If we decide to redirect, we rewrite the L2 header to point at the alternate destination (pod B) and call the redirect helper:
/*
* Since bpf_redirect_peer doesn't rewrite the eth header with the correct
* MAC addresses, we need to do it ourselves. Even though rewriting the
* source MAC is not strictly necessary, if we don't do it the bridge
* incorrectly learns the source device's MAC on the pod port.
*/
bpf_skb_store_bytes(
skb,
offsetof(struct ethhdr, h_source),
host_veth_mac,
6,
0
);
bpf_skb_store_bytes(
skb,
offsetof(struct ethhdr, h_dest),
container_veth_mac,
6,
0
);
return bpf_redirect_peer(host_veth_ifindex, 0);
(Usually, we should also rewrite the L3 headers to ensure that pod B's network stack doesn't drop the packet due to the now-incorrect destination IP address. But pod B's process uses a packet socket, so this is irrelevant.)
The bpf_redirect_peer
helper is a performance optimization over the original bpf_redirect
helper, which forces the packet through the CPU backlog queue and thus incurs overhead. bpf_redirect_peer
bypasses the normal transmit qdisc and softirq path by directly enqueueing the packet onto the peer veth interface’s ingress. Since veth pairs connect hosts and pods in container networking, the helper is used by Cilium, for instance, and is appropriate for this program. More on the different redirect helpers here, from Arthur Chiao.

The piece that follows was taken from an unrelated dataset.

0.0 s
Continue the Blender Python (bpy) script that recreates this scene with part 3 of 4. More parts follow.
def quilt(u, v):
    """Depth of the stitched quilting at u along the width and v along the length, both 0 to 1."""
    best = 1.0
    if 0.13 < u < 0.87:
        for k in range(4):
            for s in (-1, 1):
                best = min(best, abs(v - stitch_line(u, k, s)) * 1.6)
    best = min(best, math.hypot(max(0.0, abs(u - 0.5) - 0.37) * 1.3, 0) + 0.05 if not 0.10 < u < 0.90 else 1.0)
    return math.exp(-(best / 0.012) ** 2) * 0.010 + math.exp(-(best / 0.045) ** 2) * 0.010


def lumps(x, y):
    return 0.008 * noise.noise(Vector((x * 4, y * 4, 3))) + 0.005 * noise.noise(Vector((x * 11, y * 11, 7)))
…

The full source for this program, including Makefile, can be found here. If you want to play around, note that you'll need a relatively recent kernel (> 6.6) to take advantage of the fast tcx_ingress
attach type, although it should fall back to the clsact
qdisc ingress hook on older kernels automatically.
Benchmarking
I used the kernel’s pktgen
module to send our UDP packets at increasing rates and configured RSS so they spread across all RX queues. I pinned both the packet generator and the processing workload to dedicated cores to avoid scheduling noise. I first benchmarked the original C++ user space workload and wrote down the highest pps it could handle before packet drops, then repeated the same test with the eBPF program. I used perf stat
with -e software:context-switches
and -e softirq:*
to split CPU time between user and softirq contexts.

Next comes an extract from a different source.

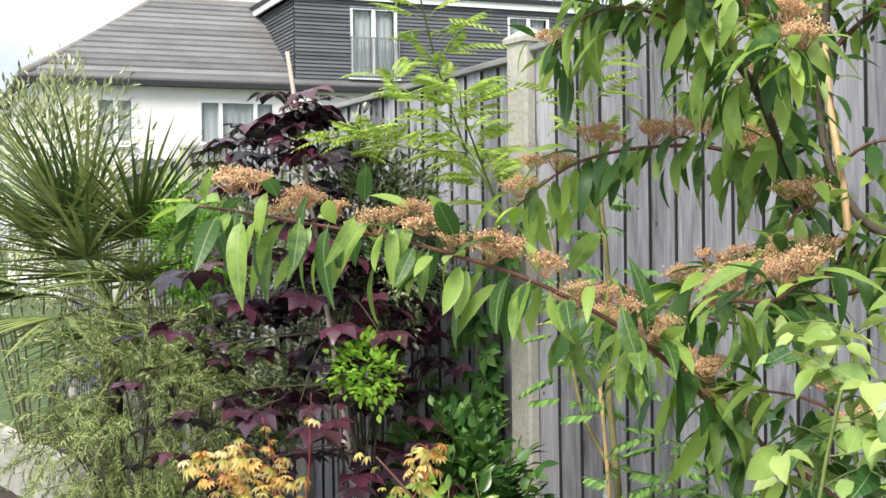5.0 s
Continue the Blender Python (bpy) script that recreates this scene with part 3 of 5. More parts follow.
def house_window(s0, s1, z0, z1, d, mullions, back, rail=False):
    w = under("window", mesh("frame", *hbox(s0 - 0.03, d - 0.10, z0 - 0.05, s1 + 0.03, d - 0.02, z0), M_white, False), house, None, "white framed window")
    pl = Pile()
    edge = 0.07
    for a, b, c, e in ((s0, z0, s0 + edge, z1), (s1 - edge, z0, s1, z1), (s0 + edge, z1 - edge, s1 - edge, z1), (s0 + edge, z0, s1 - edge, z0 + edge)):
        pl.add(*hbox(a, d - 0.06, b, c, d + 0.02, e))
    for mm in mullions:
        pl.add(*hbox(mm - 0.05, d - 0.06, z0 + edge, mm + 0.05, d + 0.015, z1 - edge))
    under("window_frame", pl.mesh("window_frame", M_white, False), w)
    under("sill", mesh("sill", *hbox(s0 - 0.06, d - 0.02, z0 - 0.09, s1 + 0.06, d + 0.10, z0 - 0.03), M_white, False), w)
    cuts = [s0 + edge] + list(mullions) + [s1 - edge]
    for a, b in zip(cuts, cuts[1:]):
        g = under("pane", mesh("pane", [hp(a, d - 0.03, z0 + edge), hp(b, d - 0.03, z0 + edge), hp(b, d - 0.03, z1 - edge), hp(a, d - 0.03, z1 - edge)], [(0, 1, 2, 3)], M_glass, False), w)
        g.visible_shadow = False
        n = max(6, int((b - a) / 0.05))
        vv, ff = [], []
        for i in range(n + 1):
            s = a + (b - a) * i / n
            dd = d - 0.12 - 0.03 * math.sin(i * 1.9) - 0.015 * math.sin(i * 0.7)
            vv += [hp(s, dd, z0 + 0.02), hp(s, dd, z1 - 0.02)]
        for i in range(n):
            ff.append((2 * i, 2 * i + 2, 2 * i + 3, 2 * i + 1))
        under("curtain", mesh("curtain", vv, ff, back), w)


EAVE, RIDGE = 5.2, 8.05
# front wall with openings left for the windows, as piers and bands
WINS = [(1.4, 2.35, 3.75, 4.88, [1.9], M_curtain), (3.94, 5.92, 3.75, 4.88, [4.5, 5.4], M_curtain), (7.25, 9.6, 3.75, 4.88, [8.0, 8.9], M_room), (11.2, 13.2, 3.75, 4.88, [12.2], M_curtain)]
pl = Pile()
pl.add(*hbox(0, -0.3, 0, 24, 0, 3.75))
pl.add(*hbox(0, -0.3, 4.88, 24, 0, EAVE))
last = 0
for s0, s1, z0, z1, _, _ in WINS:
    pl.add(*hbox(last, -0.3, 3.75, s0, 0, 4.88))
    last = s1
pl.add(*hbox(last, -0.3, 3.75, 24, 0, 4.88))
pl.add(*hbox(0, -8, 0, 0.3, -0.3, EAVE))
pl.add(*hbox(0, -8.3, 0, 24, -8, EAVE))
under("wall", pl.mesh("wall", M_render, False), house)
for s0, s1, z0, z1, mul, back in WINS:
    house_window(s0, s1, z0, z1, 0.0, mul, back)
for s in (6.35, 6.85):
    under("air_brick", mesh("air_brick", *hbox(s, -0.02, 4.88, s + 0.2, 0.015, 4.99), M_gutter, False), house)
under("gutter", mesh("gutter", *hbox(-0.45, 0.02, EAVE - 0.03, 24, 0.30, EAVE + 0.10), M_gutter, False), house)

# tiled roof: courses of overlapping tiles, hipped at one end
tiles = [Pile() for _ in range(15)]
courses = 15
slope = (RIDGE - EAVE - 0.12) / 4.15
for c in range(courses):
    d0, d1 = 0.25 - 4.25 * c / courses, 0.25 - 4.25 * (c + 1) / courses
    z0, z1 = EAVE + 0.1 + (0.25 - d0) * slope, EAVE + 0.1 + (0.25 - d1) * slope
    a0, a1 = -0.35 + 4.0 * c / courses, -0.35 + 4.0 * (c + 1) / courses
    v = [hp(a0, d0, z0 + 0.055), hp(24, d0, z0 + 0.055), hp(24, d1, z1 + 0.0), hp(a1, d1, z1 + 0.0), hp(a0, d0, z0 - 0.02), hp(24, d0, z0 - 0.02)]
    tiles[c].add(v, [(0, 1, 2, 3), (4, 5, 1, 0)])
    e0, e1 = d0, d1
    v = [hp(a0, e0, z0 + 0.055), hp(a1, e1, z1), hp(a1, -8.2 + 4.0 * (c + 1) / courses, z1), hp(a0, -8.2 + 4.0 * c / courses, z0 + 0.055)]
    tiles[c].add(v, [(0, 1, 2, 3)])
    v = [hp(a0, -8.25 + 4.0 * c / courses, z0), hp(24, -8.25 + 4.0 * c / courses, z0), hp(24, -8.25 + 4.0 * (c + 1) / courses, z1), hp(a1, -8.25 + 4.0 * (c + 1) / courses, z1)]
    tiles[c].add(v, [(0, 3, 2, 1)])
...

| Implementation | Sustainable PPS | CPU Usage (cores) |
|----------------|------------------|-----------------------------------|
| C++ user space | ~500,000 | 1.0 core (user 50% / softirq 45%) |
| eBPF | ~1,200,000 | 0.8 core (user 10% / softirq 80%) |
CPU: AMD EPYC 7232P (8C/16T, 3.1 GHz base)
NIC: Intel X710-DA2 (10 GbE)
Kernel: v6.8
Clang/LLVM: v19.1.0
There are still plenty of low-hanging fruit for further optimization. For a quick win at the start (although I didn't actually benchmark this), I forced the compiler to use v4 eBPF byte-code with -mcpu=v4
, since versions 3 and above use 32-bit ALU ops and we're working with a bunch of 32-bit types. (Note that the compiler defaults to v1!) Of course, writing an XDP
program would also avoid skb
allocation overhead, but this means we can't use the bpf_redirect_peer
helper (or the bpf_clone_redirect
helper, should we later need to first clone and then redirect the packet). We could also use the BPF_MAP_TYPE_PERCPU_ARRAY
map type and periodically merge the channels, but (1) the source devices send packets at a regular cadence, so I suspect that cores won't be waiting for locks much at all and (2) this is much more complex and our implementation is fast enough.
Kernel Access
It still blows my mind how easy eBPF makes moving code into the kernel. I first experimented with kernel development in 2016, when I attempted to write a reliable driver for the Akai MPK Mini mkII MIDI controller. I failed because the building, testing and debugging process was completely inscrutable to me, having only started programming a few years prior. Of course, driver development is not at all the intended use case for eBPF, but the concept alone of being able to write a program and having it verified and run in kernel space a few commands later (with a great ecosystem of tools around it) is crazy to me.
And using these tools, implementing this relatively niche routing logic in eBPF took a mere 200 lines of code. Whether moving business logic into the kernel is a good idea at scale is a different matter entirely, but for this kind of light networking logic, it's at least useful to have the option.